Life in Motion: Egon Schiele/Francesca Woodman (Liverpool Tate, 24 May-20 September 2018)
A couple of years ago, there was an exhibition called Schiele’s Women at the Courtauld, and I swear that I wrote it up, as Schiele’s Sheilas (yes, I know), but fortunately or unfortunately I can’t find my notes. I think I bought the catalogue. But even without that I would have made the trip to the Pool to see one of their paired exhibitions— like Bacon and Lassnig or Klein and Krasiński where sometimes the pairings work and sometimes they don’t. Like whoever it was with Leonora Carrington.
I’d seen Woodman’s photographs before, I think an Artists Rooms at the Ferens, and they are interesting but I fear paled with the comparison here. There are points in common: both artists started young and died early (Woodman killed herself at the age of 22, Schiele died of Spanish flu at 28), both focus on often contorted and naked bodies, sometimes self-portraits. And both made images that are NSFW.
(You can see eighteen of them here. I’ll wait.)
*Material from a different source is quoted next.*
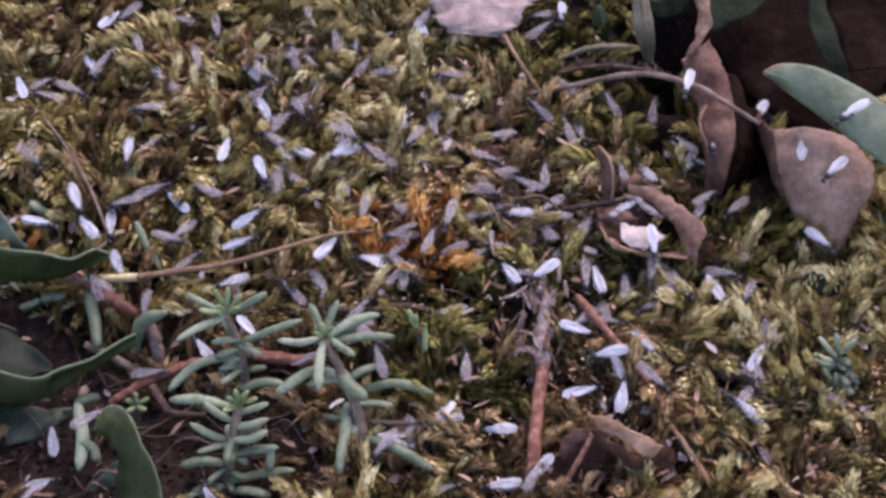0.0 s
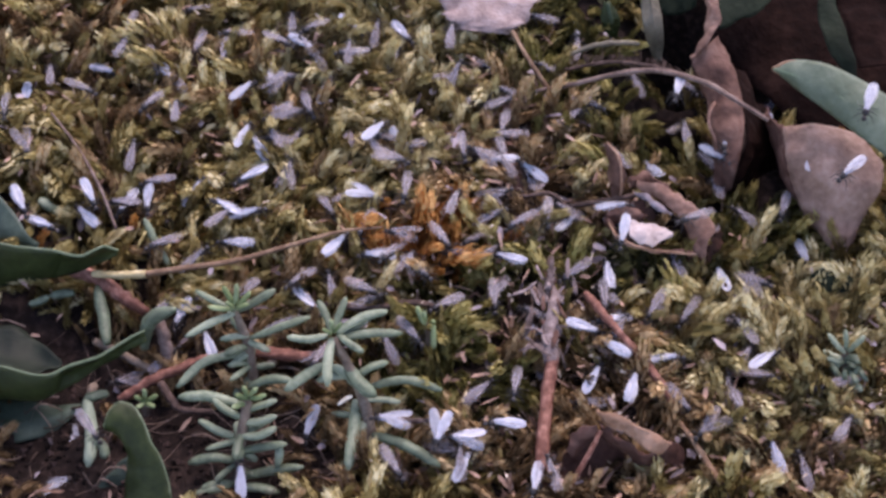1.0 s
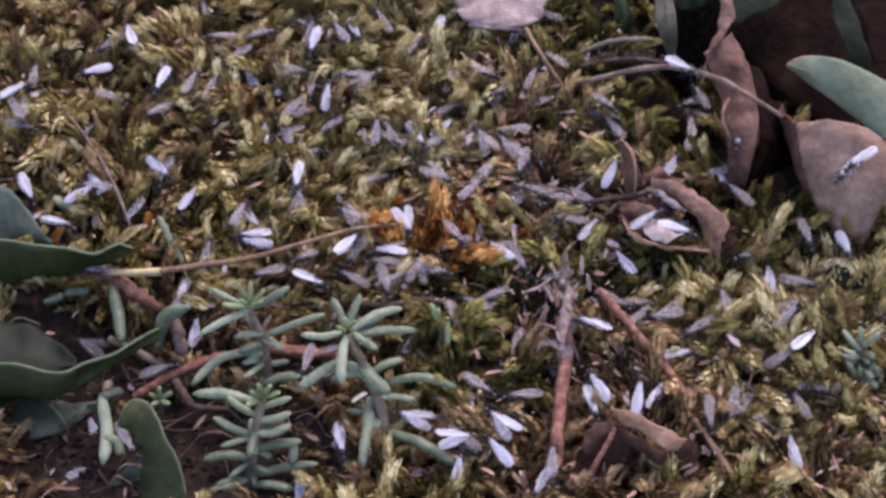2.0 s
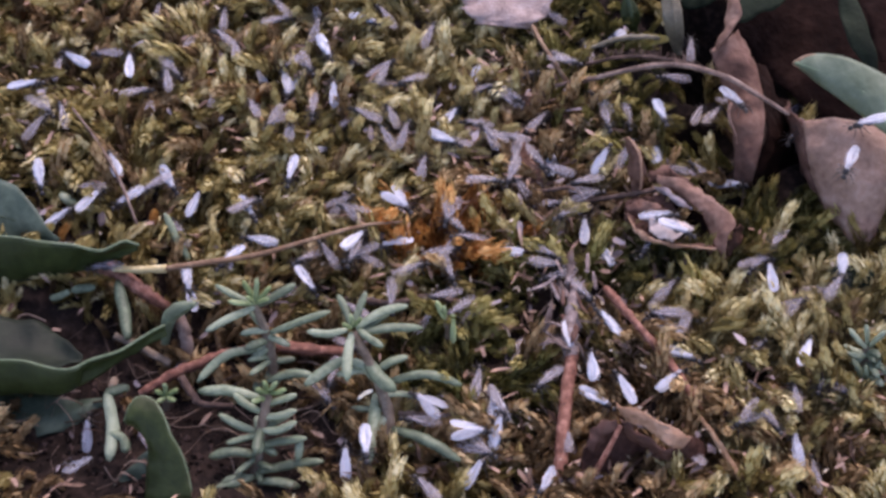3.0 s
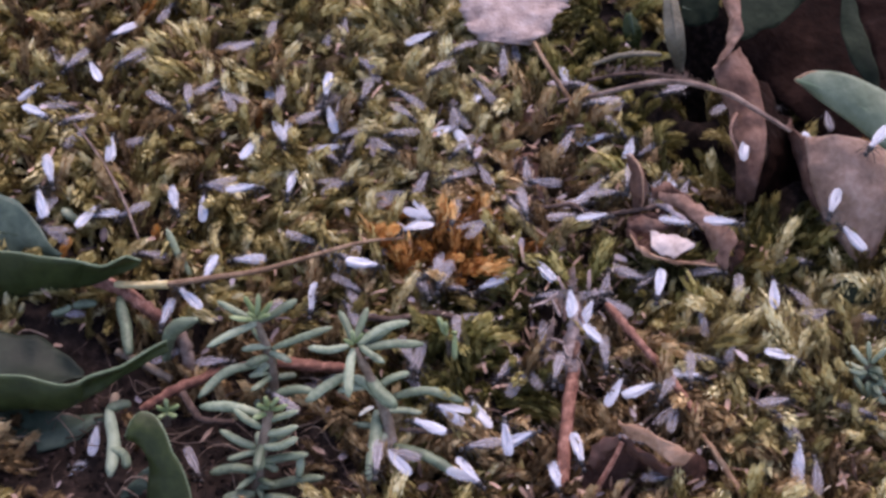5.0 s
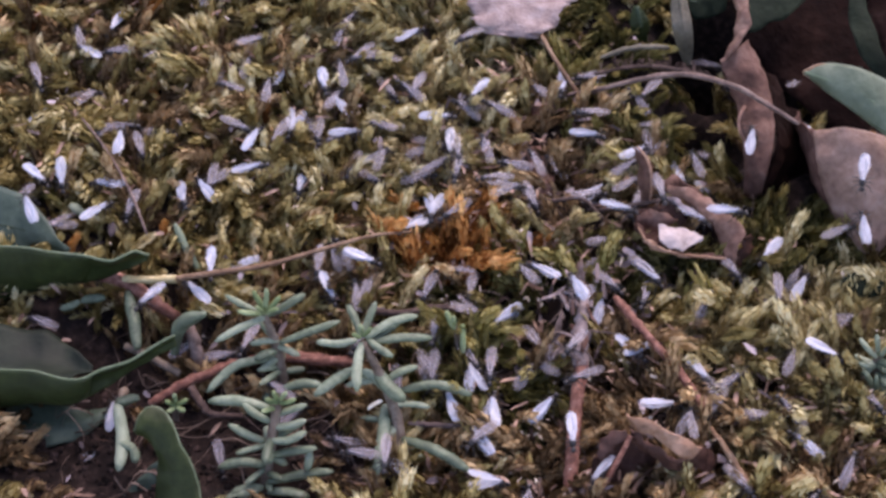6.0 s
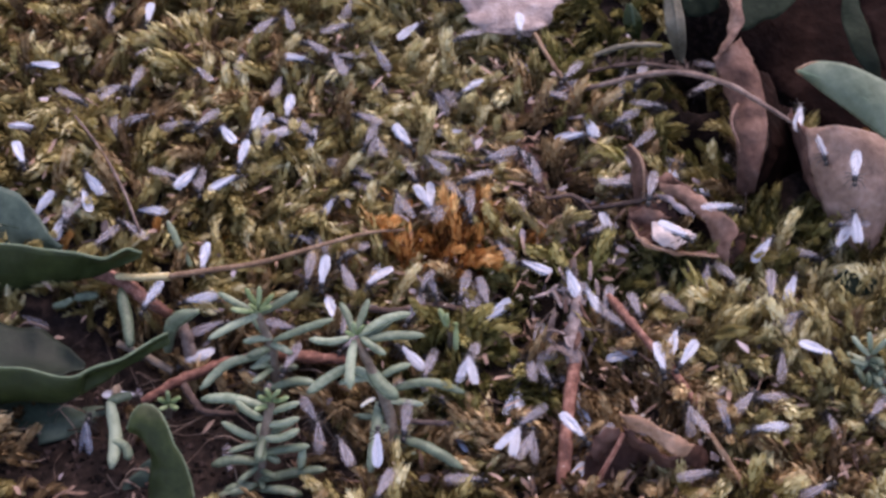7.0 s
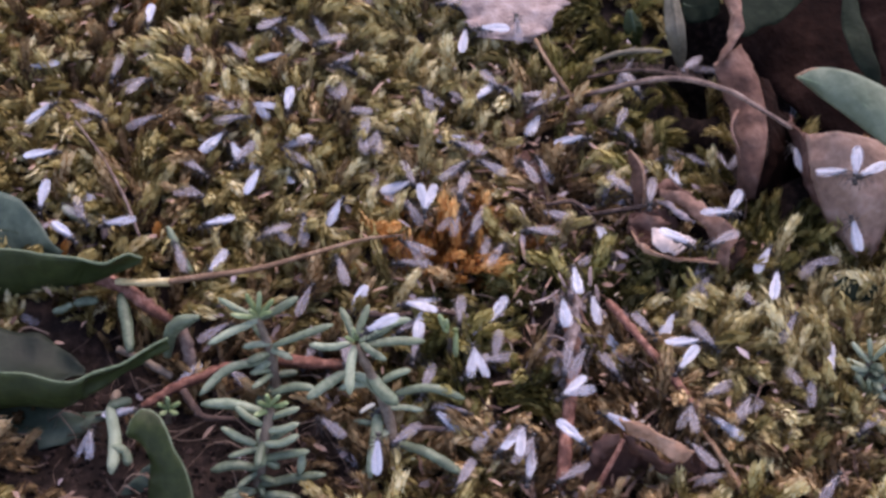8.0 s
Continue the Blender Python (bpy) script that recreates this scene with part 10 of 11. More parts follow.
    walk(ants[115], crawl([(0.0, -9.5, 50.2, -1.6, 3, -10, 27), (0.5, -8.4, 49.7, 1.6, -2, -8, 27), (1.0, -13.6, 47.6, 2.9, 1, -11, 81), (1.5, -12.4, 46.8, 1.5, 1, -11, 118), (2.0, -16.4, 49.7, 3.0, 6, -9, 122), (2.5, -16.3, 49.5, 3.0, 6, -9, 123), (3.0, -16.9, 49.9, 3.0, 5, -9, 124), (3.5, -16.8, 49.7, 3.0, 4, -10, 125), (4.0, -16.2, 44.4, 2.8, 5, -7, 200), (4.5, -4.3, 42.4, 3.3, 5, -13, 218), (5.0, -3.4, 41.6, 4.7, 6, -11, 218), (5.5, -3.7, 41.3, 6.2, 6, -9, 218), (6.0, -3.5, 40.1, 7.7, 7, -7, 218), (6.5, 7.5, 40.3, 8.2, 3, -8, 269), (7.0, -2.7, 39.8, 7.7, 2, -17, 218), (7.5, -1.4, 37.6, 3.9, 7, -9, 255), (8.0, 4.2, 33.0, 4.0, 4, -7, 302)]))
    walk(ants[116], crawl([(0.0, 0.4, -0.7, 6.8, -8, 5, 254), (0.5, -0.4, -4.9, 4.6, -3, 3, 295), (1.0, -0.9, -3.7, 4.3, -13, 6, 304), (1.5, 3.4, 1.8, 8.4, -9, 8, 262), (2.0, 0.9, 7.9, 5.1, -7, 6, 227), (2.5, 4.9, 8.9, 4.4, -8, 8, 238), (3.0, 6.2, 9.1, 3.8, -8, 11, 250), (3.5, 7.6, 11.1, 3.2, -9, 13, 261), (4.0, 9.8, 2.0, 4.1, -5, 6, 285), (4.5, 11.6, 4.8, 3.6, -10, 11, 369), (5.0, 17.0, 5.4, 2.7, -10, 10, 370), (5.5, 20.6, 3.3, 1.7, -10, 9, 371), (6.0, 22.2, 0.5, 0.8, -11, 8, 372), (6.5, 19.4, 5.1, 2.8, -6, 4, 366), (7.0, 18.5, 3.6, 0.7, -4, 10, 366), (7.5, 15.7, 4.3, 5.1, -16, 14, 440), (8.0, 11.7, 5.9, 2.7, -9, 4, 524)]))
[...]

In retrospect, Woodman fits into the whole debate about the male gaze and offers a counter — perhaps an exhibitionism, perhaps berating us for looking. As self-photographer she is perhaps in control, although she cannot control where the image turns up. There are nudes, bound legs, clothes pegs on skin and nipples, tapping into a language of sadomasochism in a manner that recalls Robert Mapplethorpe but less erotic (but maybe that’s just me). The female nude is a mainstay of art history in a way that the male nude frankly isn’t, and there’s a sense of reappropiation here. The images are undeniably disturbing, but it’s the later angel ones that held my interest most (and my favourites weren’t in the catalogue).
Schiele was born in Tuln, Austria in 1890, to Maria Schiele (from Český Krumlov) and Adolf Schiele (the stationmaster in Tuln). After Adolf died of syphilis, he was made a ward of his maternal uncle, Leopold Czihaczek, and was expected to go into railway management, but Schiele’s talents lay in art and Czihaczek grudgingly allowed him art lessons. Aged fifteen, he went to the Kuntsgewerbeschule in Vienna, but was transferred instead to the Akademie der Bildenden Künste. He admired Gustav Klimt and sought him out for advice. After the academy, he set up his own group with fellow students, the Neukunstgruppe, and began to exhibit, although he was clearly too radical for Vienna. In 1911, he met Wally (Walburga) Neuzil, who acted as muse, model and manager, and he started depicting her, himself, and local teens. But he felt trapped by the city, so moved to Český Krumlov to find artistic freedom. Unfortunately, the locals weren’t fans and they moved on to Neulengbach, where he was arrested for transporting a minor, indecency and pornography, serving twenty-four days in prison and suffering the indignity of having one of his paintings burnt in court.
Back in Vienna he met the Harms sisters — Edith and Adéle — and was forced to choose between Edith and Wally. He chose Edith, who became a reluctant model and Wally left forever. By then war broke out and Schiele was conscripted three days after his marriage and went with her to Prague. Physical illness kept Schiele as a clerk rather than a soldier, and in 1917 he was back in Vienna. In 1918 Klimt died of a stroke and Schiele designed the poster for the 49th Secession Exhibition, a group founded by Klimt. On 28 October 1918, just before the end of the war, the six months pregnant Edith died of Spanish Flu; Schiele died on 31 October.
The Liverpool exhibition focused on his drawings and watercolours rather than paintings, mostly on brown paper (something he copied from Klimt), but sometimes in other media such as Japanese paper or vellum. Obviously there are pictures of Wally and Edith, many highly sexualised and erotic, often contorted in shape. I’m not, however, convinced that they could be classed as pornographic, although the boots, stockings, hand positioning and genitalia partake of the language of pornography. Alongside the strong outlines in black, Schiele will add a coloured jacket or a cloak, and tip in the lips or the nipples. There’s a kind of defiance here I can almost feel, like the returned gaze that seems to be there in Munch’s Puberty, looks that sometimes almost dare you to be turned on.
But the man holds the pencil.
At the same time, just as Woodman is unrelentingly naked before our gaze, so Schiele, with the aid of multiple mirrors lays his contorted body, skin and body, penis and bollocks, lips and eyes for us to take in. In a Scottish gallery a portrait of Rembrandt suggests that no other artist painted so many self portraits — maybe Schiele has him beat. Take Self Portrait in Black Cloak from 1911, somewhere between no ego or all ego.
Or Reclining Couple (1912), where Wally wears more clothes than he does, where he seems passive to her, where I confess I didn’t at first spot her hand. Could this have been a position drawn from life? Which of the two — if either — is more humiliated? And where does consent lie?